Enterprise Boundary Correctness
Tenant, namespace, entitlement, canary, user, session, and thread boundaries.
Domains
The domains are ordinary enterprise situations: the kind of context an agent sees before answering a customer, changing a workflow, triaging an incident, or editing code.
Support and billing
Tests whether a system keeps account-specific exceptions, live case state, and current policy separate from stale macros.
Code agent
Measures whether local implementation evidence survives tool noise, stale notes, and similar-but-wrong repository facts.
Legal contracts
Tests whether controlling language, amendments, and authority levels beat older or lower-authority text.
SRE incidents
Focuses on fast-changing operational context where old mitigation steps can be actively harmful.
CRM account memory
Tests user, account, and entitlement boundaries under realistic sales and customer-memory handoffs.

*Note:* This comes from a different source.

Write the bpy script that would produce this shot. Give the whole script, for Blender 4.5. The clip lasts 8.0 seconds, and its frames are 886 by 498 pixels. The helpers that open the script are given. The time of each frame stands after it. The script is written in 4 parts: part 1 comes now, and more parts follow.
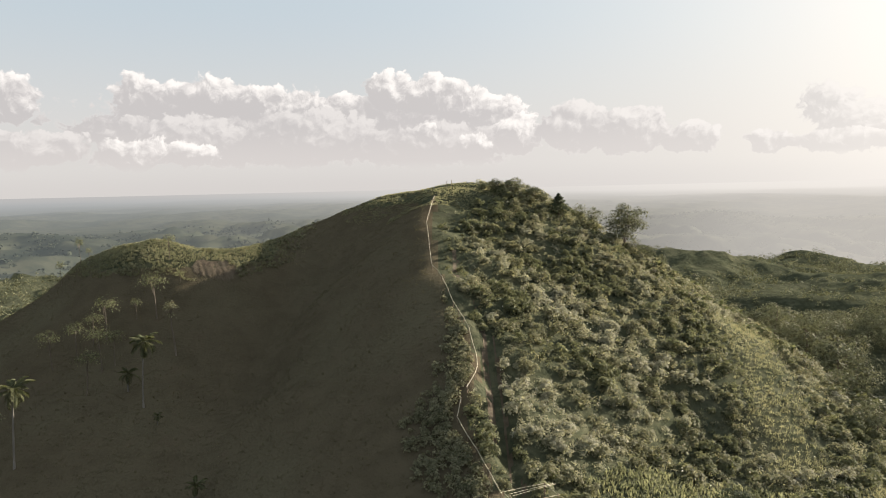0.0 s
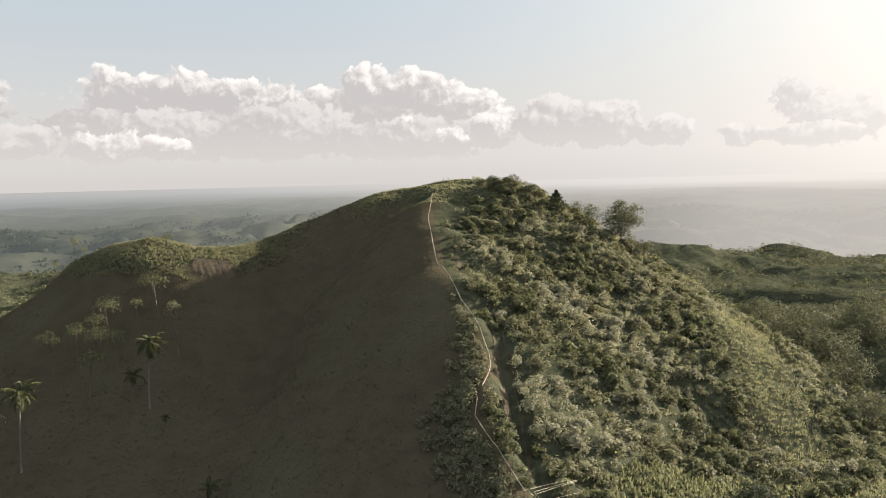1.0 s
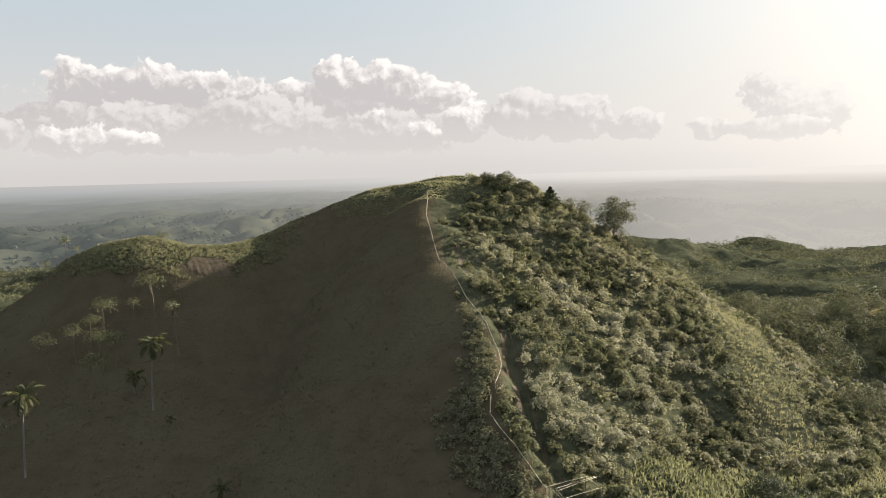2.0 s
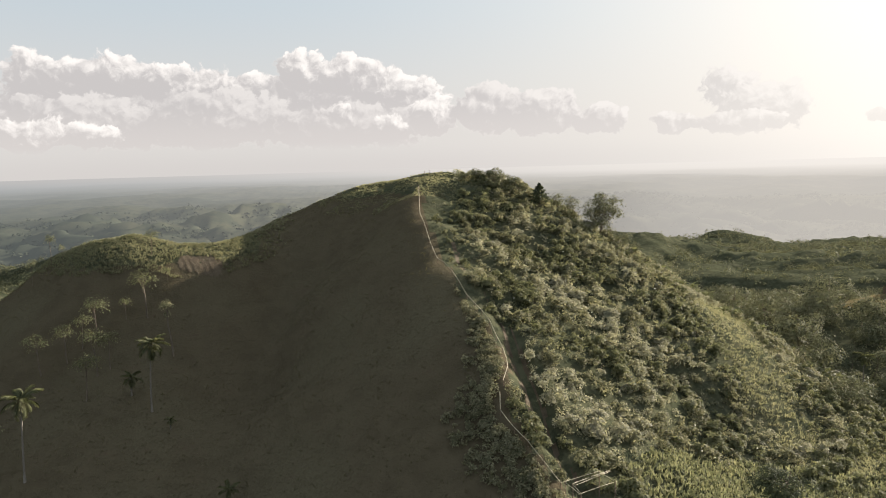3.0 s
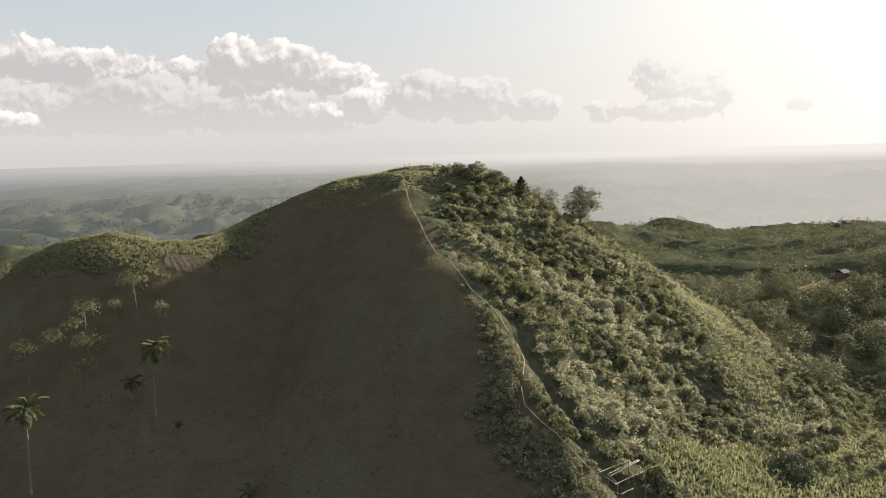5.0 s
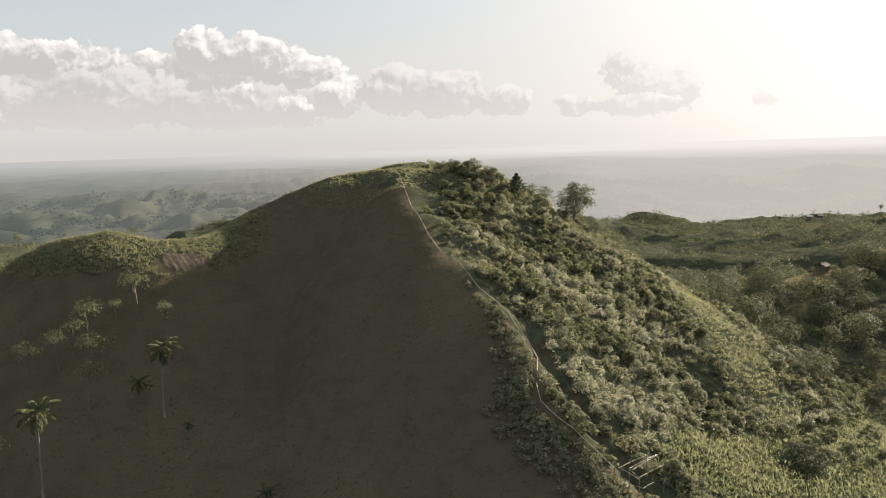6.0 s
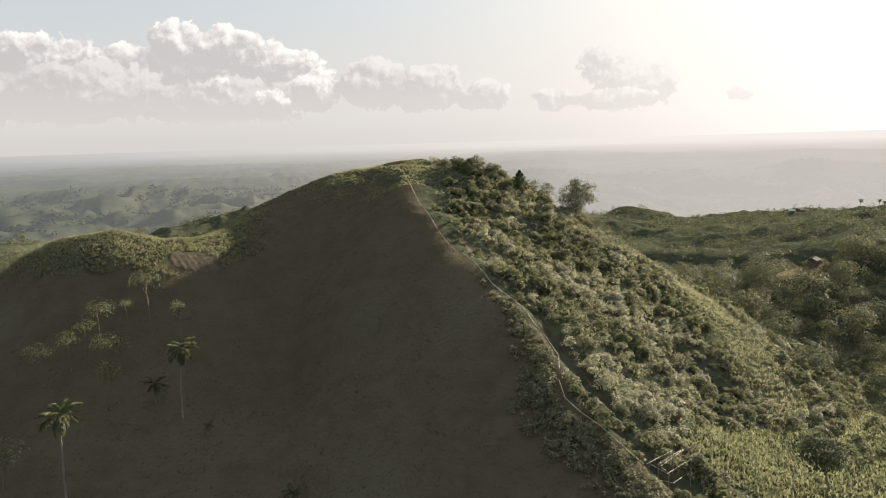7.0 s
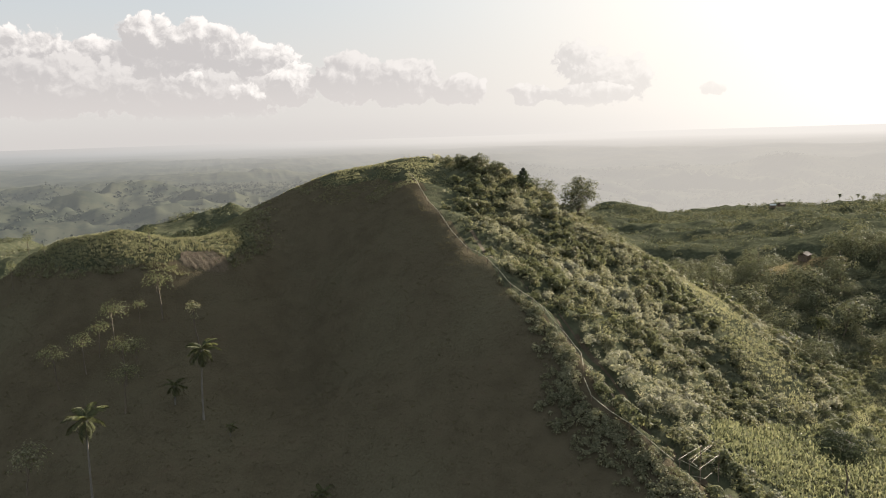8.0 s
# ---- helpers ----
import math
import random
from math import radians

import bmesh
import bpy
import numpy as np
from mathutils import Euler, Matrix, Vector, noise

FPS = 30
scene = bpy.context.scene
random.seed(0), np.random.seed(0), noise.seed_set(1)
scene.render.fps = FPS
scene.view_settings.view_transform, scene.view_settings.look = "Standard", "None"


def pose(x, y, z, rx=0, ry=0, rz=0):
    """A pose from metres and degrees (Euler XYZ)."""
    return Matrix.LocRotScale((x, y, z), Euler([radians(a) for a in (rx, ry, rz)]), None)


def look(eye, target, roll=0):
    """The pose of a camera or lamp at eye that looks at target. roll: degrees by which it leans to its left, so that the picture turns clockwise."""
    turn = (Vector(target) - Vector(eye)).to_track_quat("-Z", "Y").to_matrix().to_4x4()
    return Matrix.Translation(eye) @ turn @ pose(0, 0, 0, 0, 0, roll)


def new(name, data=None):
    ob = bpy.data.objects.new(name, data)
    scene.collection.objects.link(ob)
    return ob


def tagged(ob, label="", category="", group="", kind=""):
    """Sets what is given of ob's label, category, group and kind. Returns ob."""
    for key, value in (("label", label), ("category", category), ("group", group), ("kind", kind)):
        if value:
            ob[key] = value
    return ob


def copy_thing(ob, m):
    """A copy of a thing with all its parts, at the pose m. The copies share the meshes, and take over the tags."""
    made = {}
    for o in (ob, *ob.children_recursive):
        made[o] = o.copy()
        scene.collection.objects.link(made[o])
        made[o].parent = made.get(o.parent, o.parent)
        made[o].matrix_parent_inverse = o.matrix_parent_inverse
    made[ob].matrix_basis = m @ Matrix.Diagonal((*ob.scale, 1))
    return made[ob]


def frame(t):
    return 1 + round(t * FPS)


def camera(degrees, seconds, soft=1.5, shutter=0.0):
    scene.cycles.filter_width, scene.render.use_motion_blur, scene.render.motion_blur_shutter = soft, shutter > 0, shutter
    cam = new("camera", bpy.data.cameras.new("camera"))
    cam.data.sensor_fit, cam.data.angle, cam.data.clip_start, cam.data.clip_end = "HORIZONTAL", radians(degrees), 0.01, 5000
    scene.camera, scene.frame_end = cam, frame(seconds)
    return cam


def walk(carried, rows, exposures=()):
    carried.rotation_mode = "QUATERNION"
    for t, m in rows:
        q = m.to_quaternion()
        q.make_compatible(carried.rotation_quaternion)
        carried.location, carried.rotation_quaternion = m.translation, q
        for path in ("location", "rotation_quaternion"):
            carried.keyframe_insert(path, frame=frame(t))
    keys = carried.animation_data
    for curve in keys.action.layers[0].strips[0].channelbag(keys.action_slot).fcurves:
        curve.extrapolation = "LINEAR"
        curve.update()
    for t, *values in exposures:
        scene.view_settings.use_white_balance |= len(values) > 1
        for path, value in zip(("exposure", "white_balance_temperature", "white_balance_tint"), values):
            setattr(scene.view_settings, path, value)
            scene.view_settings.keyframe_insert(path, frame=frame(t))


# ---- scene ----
cam = camera(63.0, 8.0, soft=1.0)
METRES, EYE, TILT, LEAN, TURN = 50.0, 60.0, -5.2, 1.3, 0.0
ROWS = [
    (0.0, 0.0, 0.0, 0.0, -0.0, -0.0, -0.0),
    (0.5, -0.0548, -0.0024, 0.0077, -0.92, -0.25, 0.13),
    (1.0, -0.1093, -0.004, 0.0156, -1.81, -0.49, 0.27),
    (2.5, -0.2834, -0.0051, 0.0388, -5.24, -1.24, 0.69),
    (3.0, -0.3423, -0.0034, 0.0465, -6.57, -1.5, 0.85),
    (3.5, -0.4014, 0.0004, 0.0545, -7.88, -1.74, 1.01),
    (4.0, -0.4615, 0.006, 0.0624, -9.14, -1.99, 1.14),
    (4.5, -0.5223, 0.0123, 0.0704, -10.36, -2.25, 1.27),
    (6.0, -0.7095, 0.0376, 0.0964, -13.78, -3.03, 1.64),
    (6.5, -0.7735, 0.0493, 0.1055, -14.75, -3.29, 1.75),
    (7.0, -0.8397, 0.063, 0.1148, -15.47, -3.53, 1.81),
    (7.5, -0.9097, 0.0787, 0.125, -16.18, -3.77, 1.87),
    (8.0, -0.9819, 0.0962, 0.1357, -17.3, -4.0, 1.99),
]
walk(cam, [(t, pose(0, 0, EYE, TILT, LEAN, TURN) @ pose(METRES * x, METRES * y, METRES * z, 90 + pitch, roll, yaw)) for t, x, y, z, yaw, pitch, roll in ROWS],
     [(0.0, 1.6, 6650, 12), (8.0, 1.6, 6650, 12)])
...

Synthetic healthcare records
Measures whether sensitive context remains scoped to the right subject and reflects the latest accepted state.
Support escalation trace
Catches agents that answer from a nearby account, stale callback, or globally valid text that is wrong for the case.

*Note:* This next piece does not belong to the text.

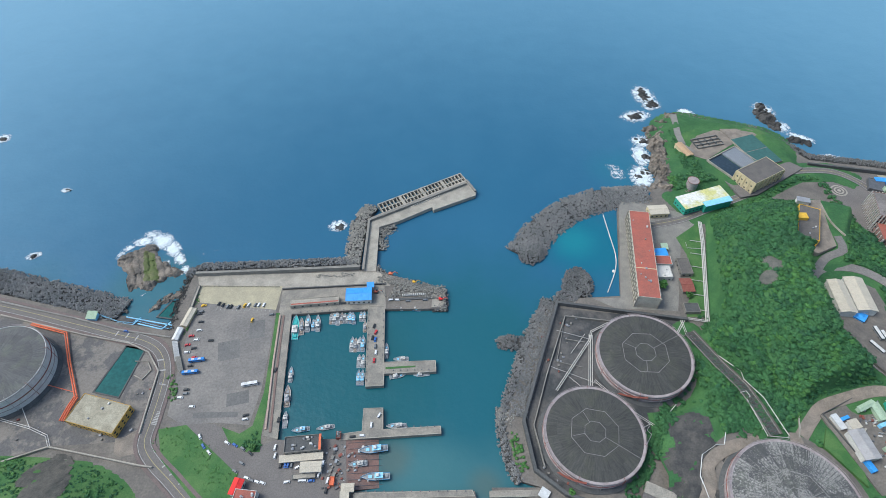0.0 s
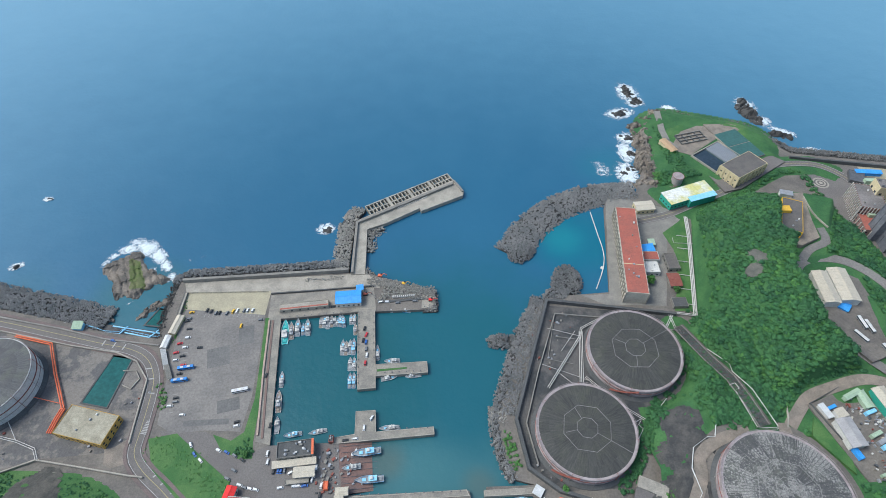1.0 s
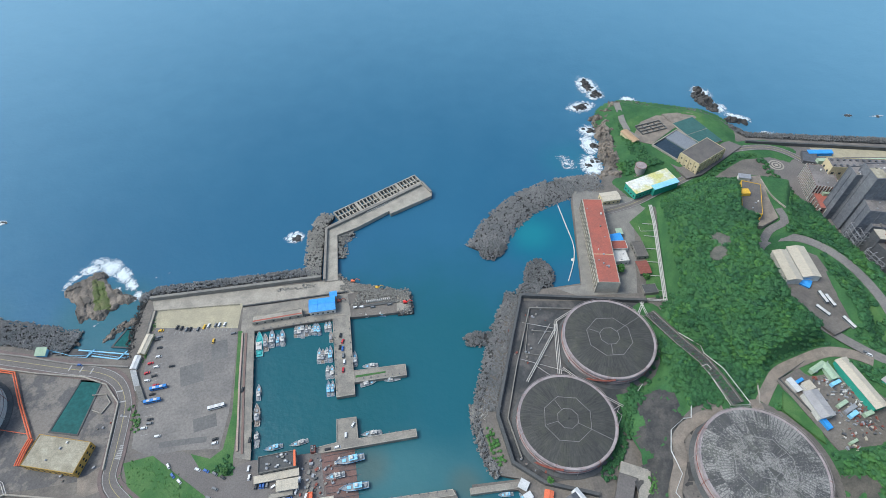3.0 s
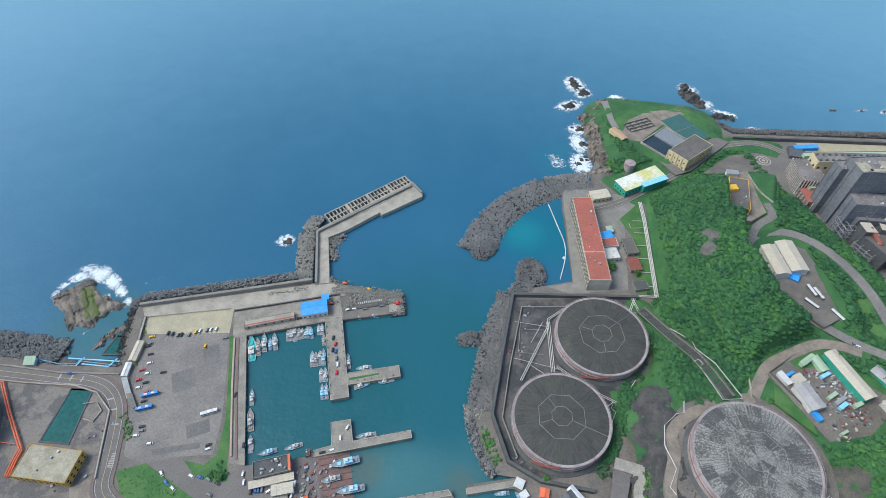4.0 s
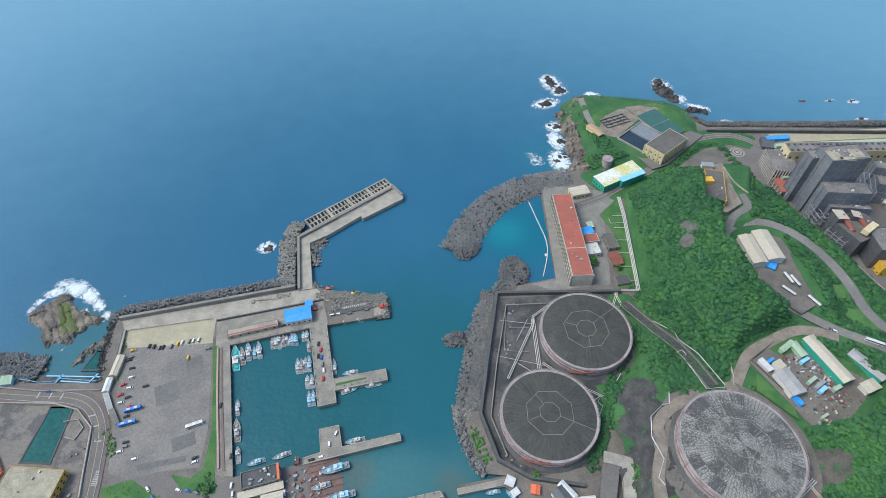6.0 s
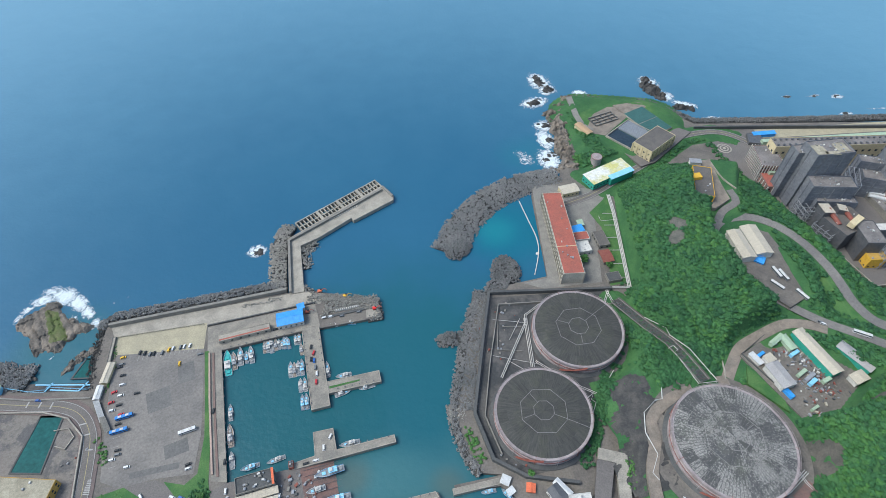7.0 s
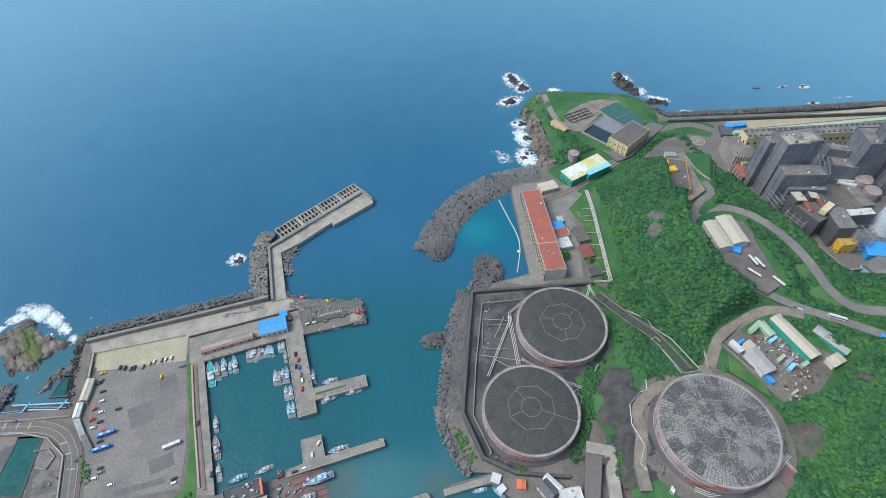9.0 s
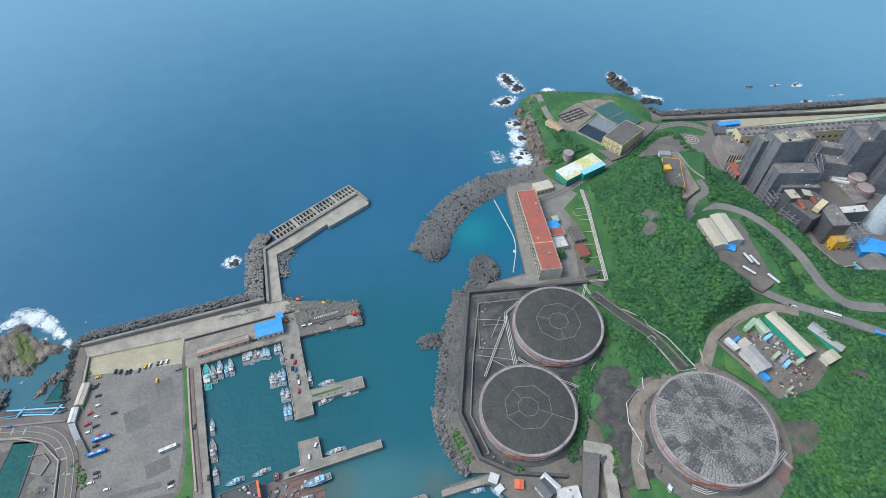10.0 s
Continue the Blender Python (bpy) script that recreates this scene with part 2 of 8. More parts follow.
SLIP = surf("rust_stained_slipway", (0.20, 0.115, 0.095), (0.14, 0.10, 0.09), 0.12, 1.0, blotch=0.8)
def foam_material():
    """Churned white water: a torn sheet that thins out into lace."""
    m = surf("sea_foam", (0.74, 0.78, 0.79), (0.60, 0.68, 0.72), 0.4, 2.5, rough=0.9, bump=0.6)
    n, l = m.node_tree.nodes, m.node_tree.links
    cover = n.new("ShaderNodeAttribute")
    cover.attribute_name = "cover"
    lace = n.new("ShaderNodeTexNoise")
    for key, v in (("Scale", 0.17), ("Detail", 9), ("Roughness", 0.72), ("Distortion", 1.2)):
        lace.inputs[key].default_value = v
    l.new(n["Geometry"].outputs["Position"], lace.inputs["Vector"])
    add = n.new("ShaderNodeMath")
    add.operation = "MULTIPLY_ADD"
    add.inputs[1].default_value = 0.30
    l.new(cover.outputs["Fac"], add.inputs[0])
    l.new(lace.outputs[0], add.inputs[2])
    torn = n.new("ShaderNodeMapRange")
    torn.inputs[1].default_value, torn.inputs[2].default_value, torn.inputs[4].default_value = 0.60, 0.82, 0.92
    l.new(add.outputs[0], torn.inputs[0])
    l.new(torn.outputs[0], n["Principled BSDF"].inputs["Alpha"])
    return m


FOAM = foam_material()
POND.node_tree.nodes["Principled BSDF"].inputs["IOR"].default_value = 1.2


# ---- mesh tools ----
def thing(name, label, category, loc=(0, 0, 0), group="", kind=""):
    ob = new(name)
    ob.location = loc
    ob.empty_display_size = 0.5
    return tagged(ob, label, category, group, kind)


def mesh_of(bm, name, material, off=(0, 0, 0), smooth=False):
    if off != (0, 0, 0):
        bmesh.ops.translate(bm, verts=bm.verts, vec=(-off[0], -off[1], -off[2]))
    me = bpy.data.meshes.new(name)
    bm.to_mesh(me)
    bm.free()
    me.materials.append(material)
    if smooth:
        me.polygons.foreach_set("use_smooth", [True] * len(me.polygons))
    return me


def part(name, bm, material, parent, label="", smooth=False):
    """One mesh under a thing or a part; the bmesh is in the thing's own axes."""
    ob = new(name, mesh_of(bm, name, material, smooth=smooth))
    ob.parent = parent
    return tagged(ob, label)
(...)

Public policy change trace
Scores whether the current effective rule beats old public guidance that still looks semantically relevant.
Scenario variants
Cases are generated in variants so a system cannot pass by optimizing for one easy pattern. Some variants concentrate on freshness, some on boundaries, some on pollution, and some on sparse business lookup.
Scoring surfaces
Official score is a certification gate. Retrieval and semantic context are diagnostics. A system can retrieve plausible evidence and still fail if the evidence is stale, out of scope, polluted, unsupported, or not auditable.
Context quality / 30%
Returned context contains the evidence needed to answer, not loosely related text.
Freshness / 20%
Updated, superseded, revoked, and deleted knowledge is handled correctly.
Scope safety / 20%
Tenant, namespace, user, session, and authority boundaries are respected.
Pollution resistance / 15%
Distractors, stale facts, and misleading near matches are kept out of context.
Proof completeness / 10%
Returned context can be checked against current source state.
Evidence fit / 5%
The system stays inside the context budget while preserving required evidence.
Failure modes
These are the misses KyroBench is designed to expose. They matter because they change whether an agent can safely act.
Stale accepted
Old facts beat newer valid evidence.
Scope leak
Out-of-scope content enters the answer context.
Deleted memory
Invalidated facts reappear after deletion or revocation.
Low authority
Weak sources are treated as sufficient support.
Missing proof
The answer lacks complete or valid provenance.
Packing failure
Key evidence is dropped under the context budget.